You can't be Everything. You can't grow great sps (colored sticks) that live in nutrient poor water and get their nourishment from the sun, and then think you're also going to have a film-eating species. You can't take advice to get a killer skimmer, meant for sps, and apply it to a tank the species of which really depend on nutrient in the water, or film on the rocks.

This is why we urge everybody thinking about a particular fish to read the Wikis on it, read the dealers' info, and ask a lot of questions, not to get a bunch of people chanting, yeah, man, sounds cool---not the most reasoned response---but to get some info from people who actually successfully keep those species for years.

Make sense? The ocean's big. It has a lot of habitats. Your tank, however big, can't be anything but a slice of a habitat type. It can't combine environments.

So do what you do well. And get a second tank or wait til you move if you want to do something different. Life's long and there's time.

indatank
10/17/2011, 05:53 PM
Funny thing is you always hear about certain species of aquaria needs a certain water condition but in the ocean how is it achieved? most of us have some deep water animals and some shallow

Sk8r
10/18/2011, 09:54 AM
Exactly.
But the minute some new hobbyists spot something alive that they didn't specifically order, they try to kill it.

Serendipity: finding things you never expected. This hobby is full of it. Don't kill it: put it in your fuge, unless it tends to spread (another good reason to have a fuge.) The only thing on my personal hit list is caulerpa macro---but a well-balanced tank can usually handle things and keep them in moderation. I've had hydroids, aiptasia, asterina starfish, various worms, spionids, and the only obnoxious bloom I've had besides caulerpa is a little problem with aiptasia.
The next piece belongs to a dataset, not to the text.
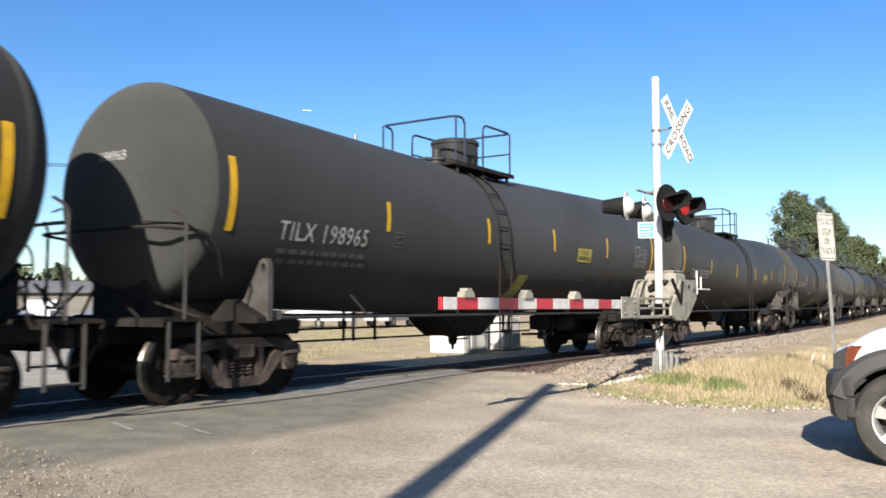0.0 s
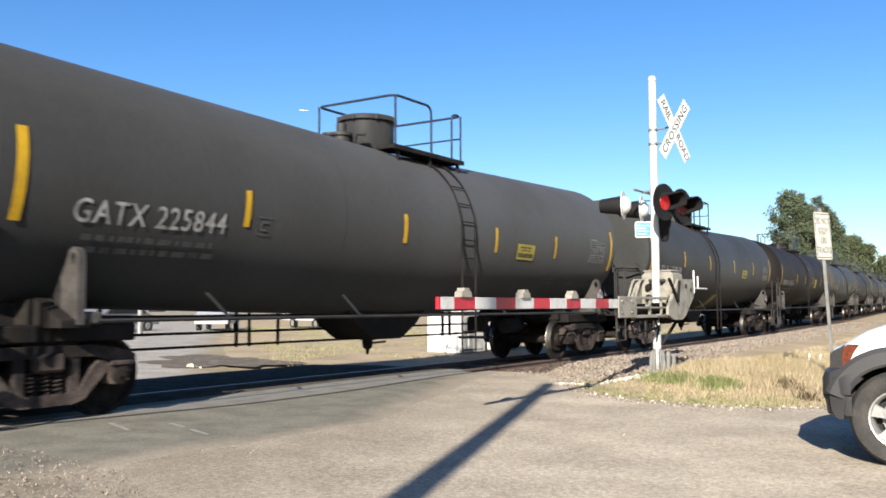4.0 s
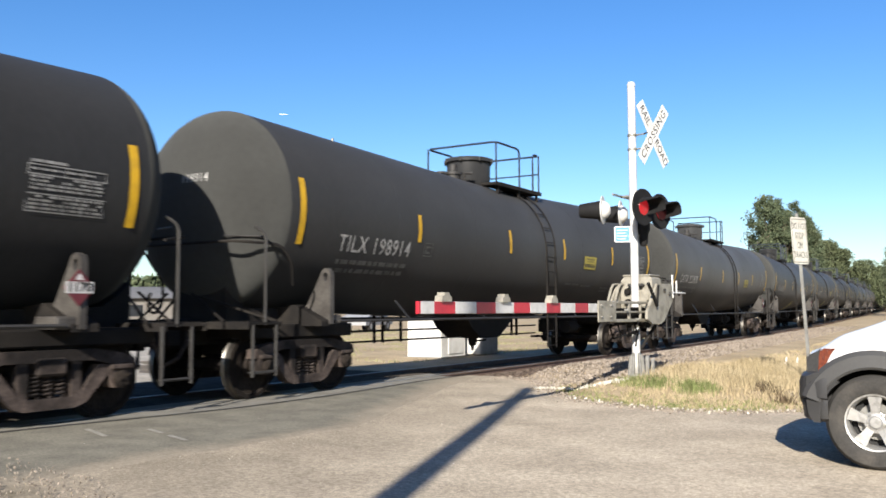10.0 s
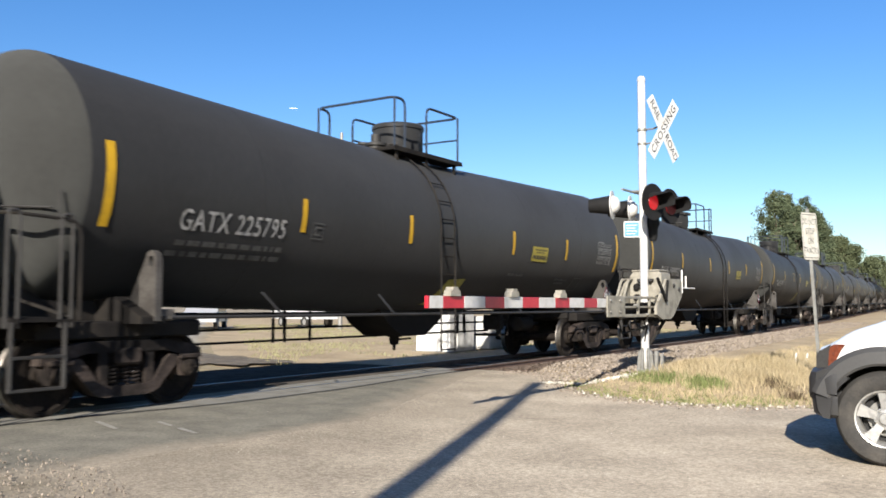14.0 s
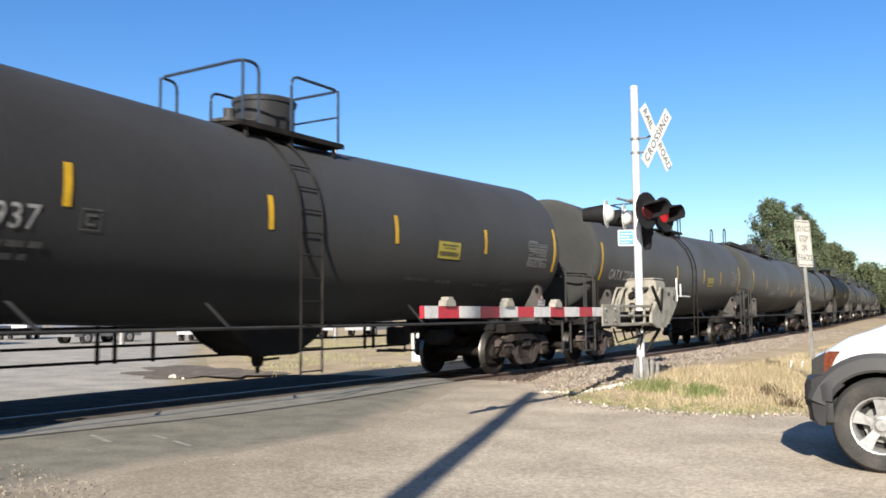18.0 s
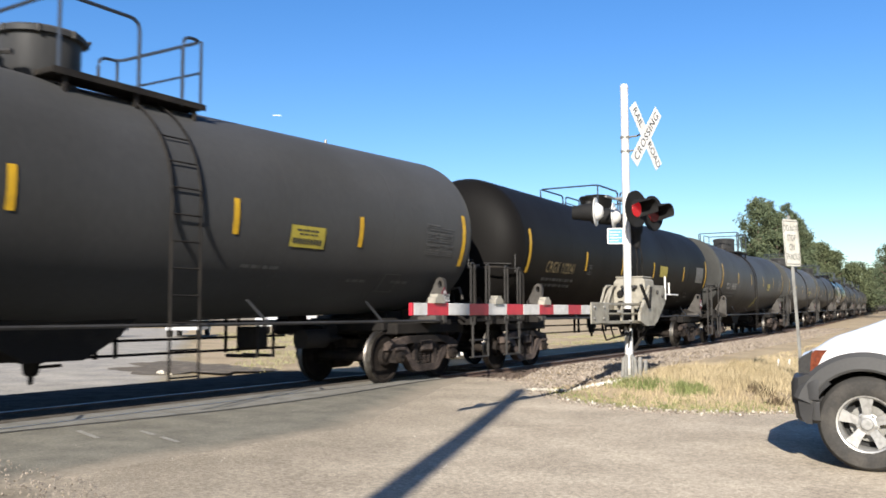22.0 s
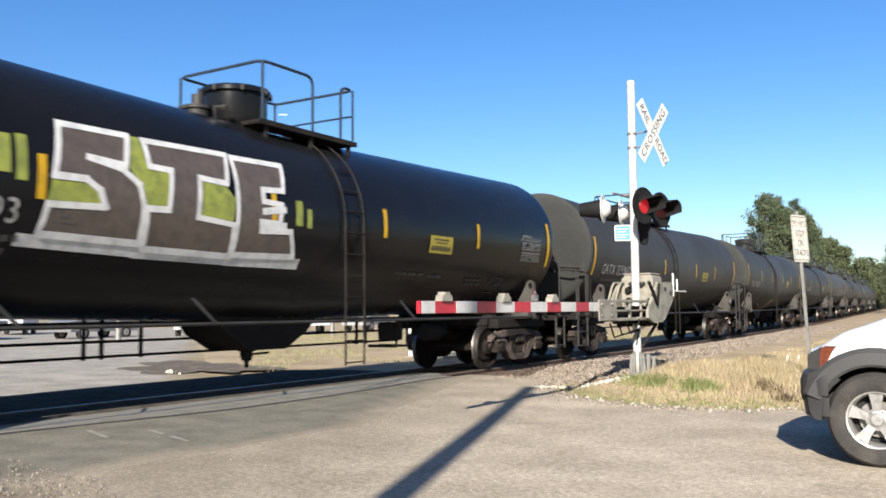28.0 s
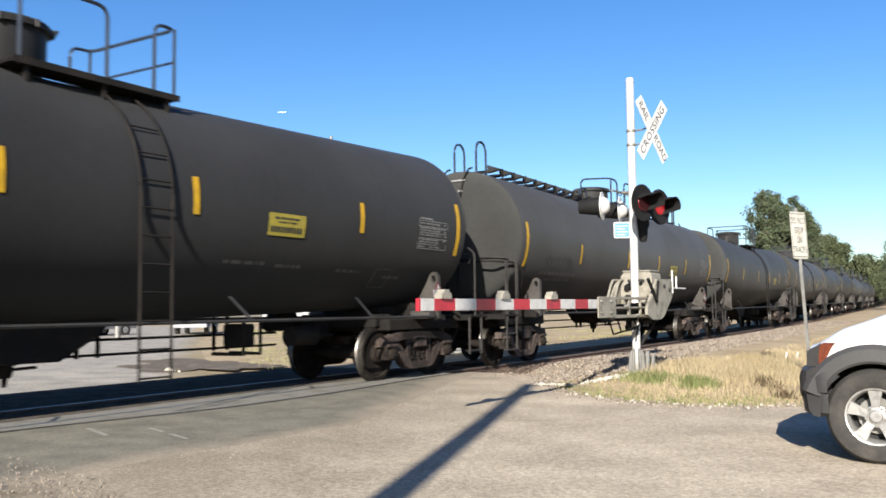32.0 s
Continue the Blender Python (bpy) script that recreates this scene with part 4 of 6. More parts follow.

Pep shrimp knock that back to a rasonable level, though it takes quite a while to eliminate it (until you buy the next specimen on a rock).

The more diverse your tank, imho, the healthier the fish, and *perhaps* the less likely your tank will have a huge bloom of something really noxious---all the eco-niches and food supply being taken up with things growing in decent moderation. Your cleaning-crew taking care of spare food includes all those crawly things and the obnoxious pep shrimp and the hydroids and sponges and such---remember that a food chain extends to organisms your naked eye cannot see. As long as these hitchhiker species are not killing a coral speciman or a fish, they're not hurting anything, nor are likely to. Bubble algae isn't an unpretty texture: visitors are often fascinated by it and think it's pretty. Even aiptasia in a fish-only---why not? What's it hurting? It's CUC. Some fish EAT diatoms. Cyano's no big deal: turn your lights out and its biomass cycles either to your skimmer (the beach of your tank) or to some other organism who thinks it's delicious.

In the ocean, you have a patchwork quillt of life. A calico environment. It goes dark for days as clouds roll over; it has tides, and currents of varying temperature. It has day and night. It's not same-old, same-old, even in the tropics, which have some of the most violent weather on the planet.

So welcome variety in your tank. Ask what it is: every bit of knowledge is valuable. But don't panic. It's nature at its finest.